At 11AM I sat down for the final heat of Power Grid. I hadn’t got in on the first two; this was just to get some more experience. I played with Keith (already linked to his game group), Bobby, Jake from the demo, and Helen. We played on the Italy map, which I had never seen before. Although the game went long (3.5 hours), I had a good time and finished third out of five. Thanks to everyone for the game.

In the afternoon, Russ and I headed into the open gaming room. I was hoping for someone to show me how to play my copy of Carcassonne, but what we got instead might have been better. We ran into a group of guys who were slowly suffering their way through a game of Here I Stand–they had played (years ago, I think) once, but were running through the tutorial. So we sat with them for 90 minutes and did a little coaching. This was very fun and rewarding, and we are always happy to do a little game evangelization. Thanks to Chris, Len, Ken, and Sean for letting us sit over their shoulders for a while. We also met Phil, a reader of our blog!
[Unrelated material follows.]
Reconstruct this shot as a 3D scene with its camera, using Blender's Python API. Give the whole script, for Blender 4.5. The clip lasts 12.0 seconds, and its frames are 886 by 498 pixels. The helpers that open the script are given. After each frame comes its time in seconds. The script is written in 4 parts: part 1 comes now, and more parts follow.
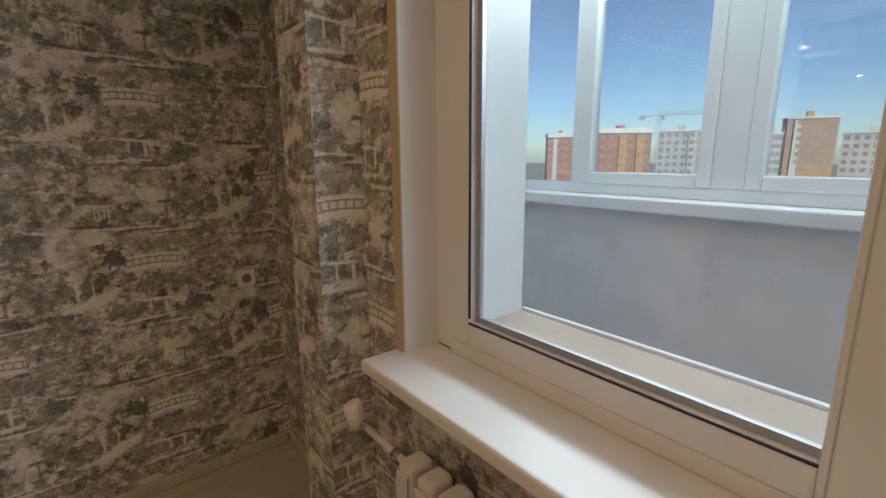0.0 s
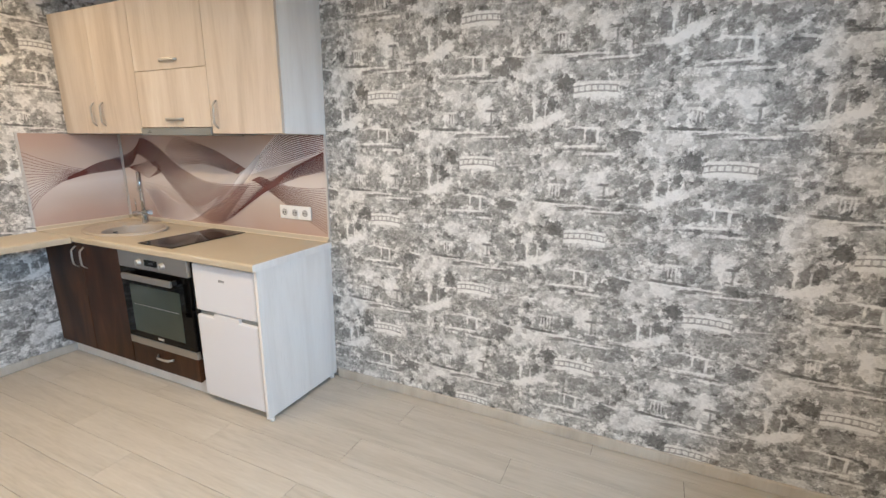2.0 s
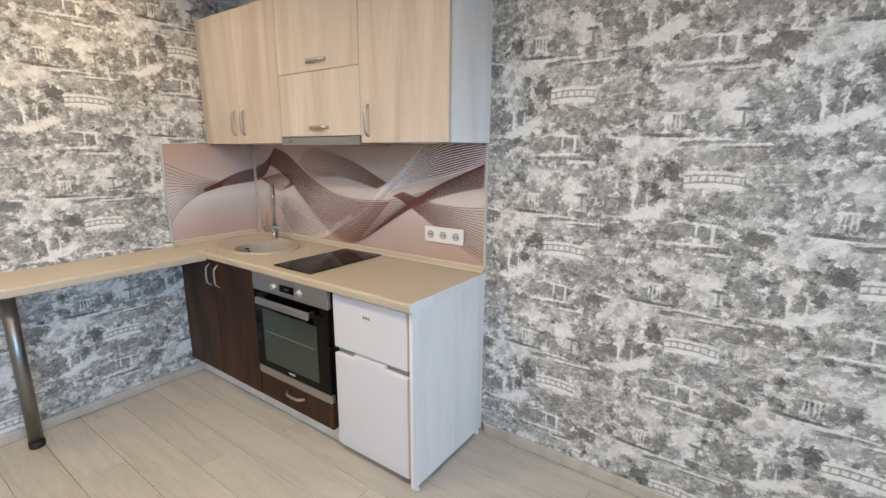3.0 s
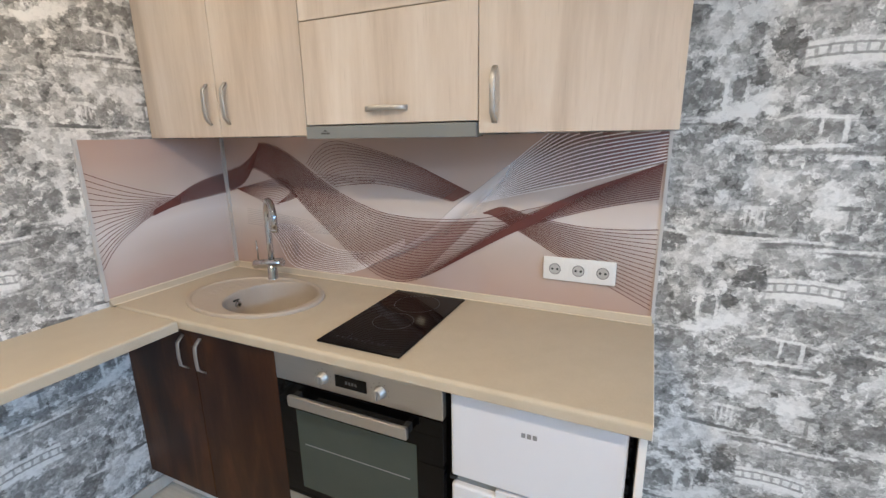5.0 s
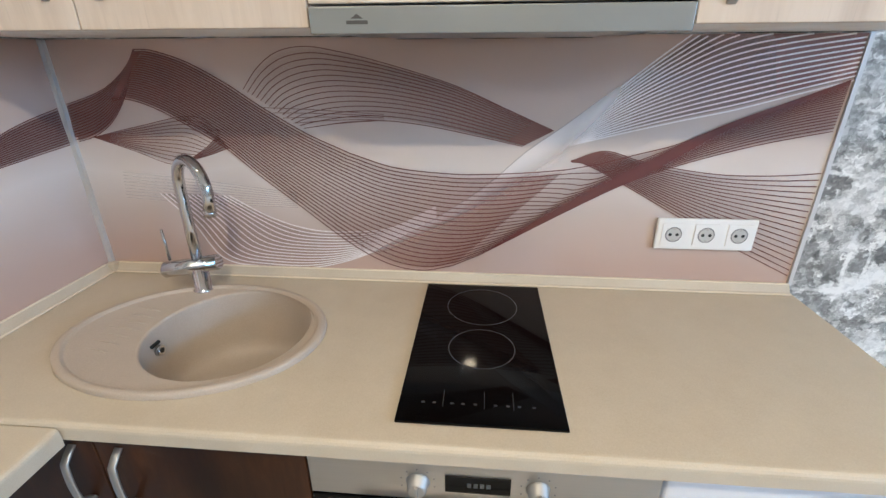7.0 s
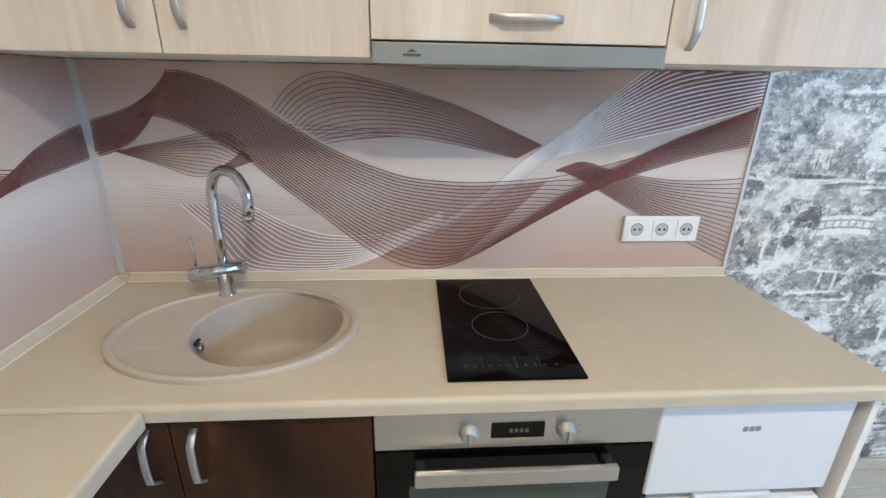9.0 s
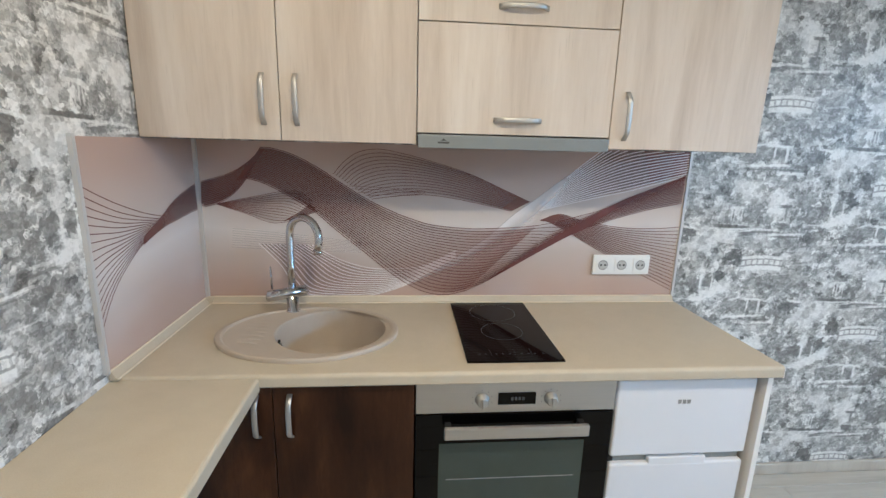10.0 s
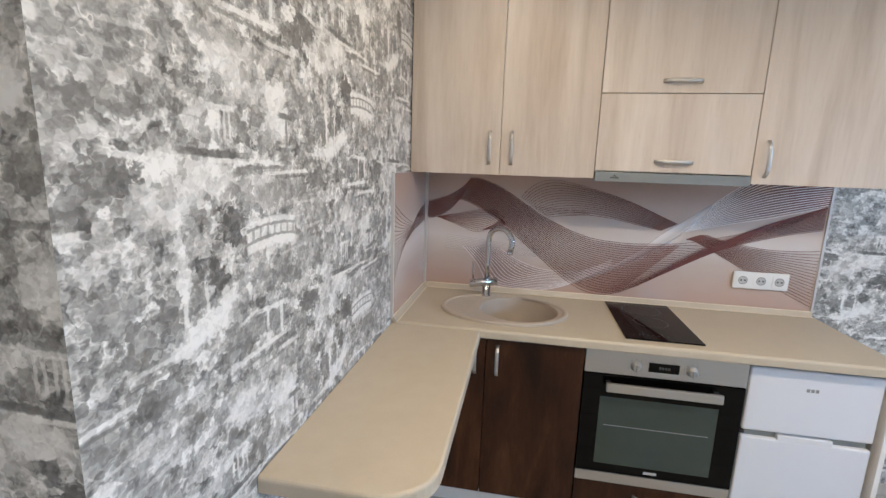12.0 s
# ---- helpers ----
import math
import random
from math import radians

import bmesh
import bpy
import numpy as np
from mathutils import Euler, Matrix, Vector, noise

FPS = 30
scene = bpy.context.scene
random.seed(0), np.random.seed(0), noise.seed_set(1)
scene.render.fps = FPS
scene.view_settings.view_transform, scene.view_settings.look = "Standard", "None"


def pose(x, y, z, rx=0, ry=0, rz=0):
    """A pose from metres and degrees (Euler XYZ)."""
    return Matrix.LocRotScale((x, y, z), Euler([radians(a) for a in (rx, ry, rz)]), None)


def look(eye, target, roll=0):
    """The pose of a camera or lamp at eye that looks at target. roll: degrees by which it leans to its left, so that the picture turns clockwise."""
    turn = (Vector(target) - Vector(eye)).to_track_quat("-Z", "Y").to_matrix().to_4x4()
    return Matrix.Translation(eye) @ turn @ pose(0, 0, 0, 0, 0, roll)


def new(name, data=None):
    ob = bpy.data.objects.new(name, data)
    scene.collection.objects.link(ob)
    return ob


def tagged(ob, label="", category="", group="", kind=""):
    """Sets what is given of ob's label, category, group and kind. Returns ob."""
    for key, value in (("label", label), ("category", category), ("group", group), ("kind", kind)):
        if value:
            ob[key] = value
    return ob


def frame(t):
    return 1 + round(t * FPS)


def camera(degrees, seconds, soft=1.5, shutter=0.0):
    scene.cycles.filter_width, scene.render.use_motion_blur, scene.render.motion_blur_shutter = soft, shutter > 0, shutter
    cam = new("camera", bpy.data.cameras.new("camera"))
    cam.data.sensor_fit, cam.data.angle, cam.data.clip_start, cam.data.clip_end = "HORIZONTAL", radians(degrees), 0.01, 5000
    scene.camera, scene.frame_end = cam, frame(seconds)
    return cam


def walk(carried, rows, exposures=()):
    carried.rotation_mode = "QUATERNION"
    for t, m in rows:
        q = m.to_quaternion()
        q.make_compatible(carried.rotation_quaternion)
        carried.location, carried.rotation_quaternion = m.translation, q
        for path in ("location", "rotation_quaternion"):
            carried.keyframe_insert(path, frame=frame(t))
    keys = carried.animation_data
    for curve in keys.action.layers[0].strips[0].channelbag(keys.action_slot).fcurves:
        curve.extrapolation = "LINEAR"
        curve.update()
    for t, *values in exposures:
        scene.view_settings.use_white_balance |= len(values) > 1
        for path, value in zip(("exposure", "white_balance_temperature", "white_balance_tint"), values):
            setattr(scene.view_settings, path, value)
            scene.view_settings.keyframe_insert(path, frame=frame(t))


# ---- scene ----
# ---- camera and its walk ----
SKY, DAY, LAMPCOL = 0.15, 7.0, (1.0, 0.63, 0.345)
cam = camera(89.1, 12.0)
PATH = [
    (0, (4.218, -2.18, 1.461), (5.452, -0.658, 1.061), -0.4),
    (0.3, (4.201, -2.184, 1.458), (5.043, -0.413, 1.064), -0.5),
    (0.5, (4.16, -2.129, 1.472), (4.792, -0.281, 1.041), 0.0),
    (0.9, (4.098, -2.124, 1.464), (4.213, -0.178, 1.016), 1.1),
    (1, (4.089, -2.114, 1.466), (4.069, -0.166, 1.016), 0.5),
    (1.2, (3.997, -2.106, 1.472), (3.777, -0.173, 1.006), 0.9),
    (1.5, (3.862, -2.088, 1.49), (3.364, -0.214, 1.0), 0.6),
    (2, (3.624, -2.117, 1.47), (2.811, -0.349, 1.007), 0.5),
    (2.5, (3.327, -1.99, 1.475), (2.303, -0.333, 1.023), 0.1),
    (3, (2.984, -1.886, 1.47), (1.854, -0.292, 1.043), 0.3),
    (3.5, (2.661, -1.804, 1.479), (1.513, -0.221, 1.06), 0.1),
    (3.7, (2.545, -1.769, 1.48), (1.404, -0.18, 1.063), 0.1),
    (5.5, (1.609, -1.479, 1.506), (1.002, 0.347, 0.961), -0.9),
    (6, (1.378, -1.394, 1.508), (0.96, 0.456, 0.872), -0.7),
    (6.5, (1.223, -1.271, 1.478), (0.936, 0.577, 0.77), -0.6),
    (7, (1.093, -1.132, 1.461), (0.932, 0.699, 0.672), -0.3),
    (7.2, (1.037, -1.091, 1.455), (0.929, 0.732, 0.641), -0.2),
    (8.8, (0.896, -1.224, 1.442), (1.015, 0.634, 0.712), 1.0),
    (9, (0.889, -1.317, 1.46), (1.018, 0.555, 0.767), 1.0),
    (9.5, (0.842, -1.54, 1.497), (0.995, 0.368, 0.919), 1.4),
    (10, (0.77, -1.745, 1.502), (0.942, 0.197, 1.054), 1.5),
    (10.5, (0.735, -1.916, 1.524), (0.891, 0.043, 1.148), 1.8),
    (11, (0.726, -2.074, 1.521), (0.803, -0.103, 1.191), 1.7),
    (11.5, (0.675, -2.217, 1.536), (0.571, -0.249, 1.196), 1.7),
    (12, (0.525, -2.356, 1.545), (0.181, -0.421, 1.173), 1.9),
]
EXPOSURES = [
    (0.0, -0.33, 7700, 7), (0.5, 0.13, 8100, 8), (1.0, 1.08, 7700, 8), (1.5, 1.48, 6050, 3), (2.0, 1.5, 5260, -1), (2.5, 1.38, 5100, -2),
    (3.5, 1.35, 4980, -2), (5.5, 1.38, 4700, -2), (7.0, 1.6, 4560, -4), (9.0, 1.55, 4430, -6), (9.5, 1.44, 4500, -7), (10.5, 1.37, 4520, -5), (12.0, 1.25, 4590, -2)]
walk(cam, [(t, look(eye, target, roll)) for t, eye, target, roll in PATH], EXPOSURES)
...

After dinner, we headed back into the Kinderhook room for another round of Here I Stand. My group (Dave, who won last heat I was in, Erie (sp?), Rick, Ed, and Darren) was the last one there, duking it out in turn six. At one point, I had, as the Protestants, amassed the 23 VP needed for victory, but a rule I misunderstood meant I had to fight field battle instead of fight off city assaults in two electorates. All of England became Protestant, though, and it came down to Hapsburg, English, and French die rolls to see who would win the game on an explorer/conquest roll. The game went to Darren, playing the French, who has once again proved that you can win this game without ever going to war without any other player. I learned a lot about the religious game from Dave, and thanks to everybody; I had a great time.

Now we’re headed back over to the Host; Russ to Twilight Struggle and me to the Here I Stand semi-finals. I qualified on victory points, so wish me luck!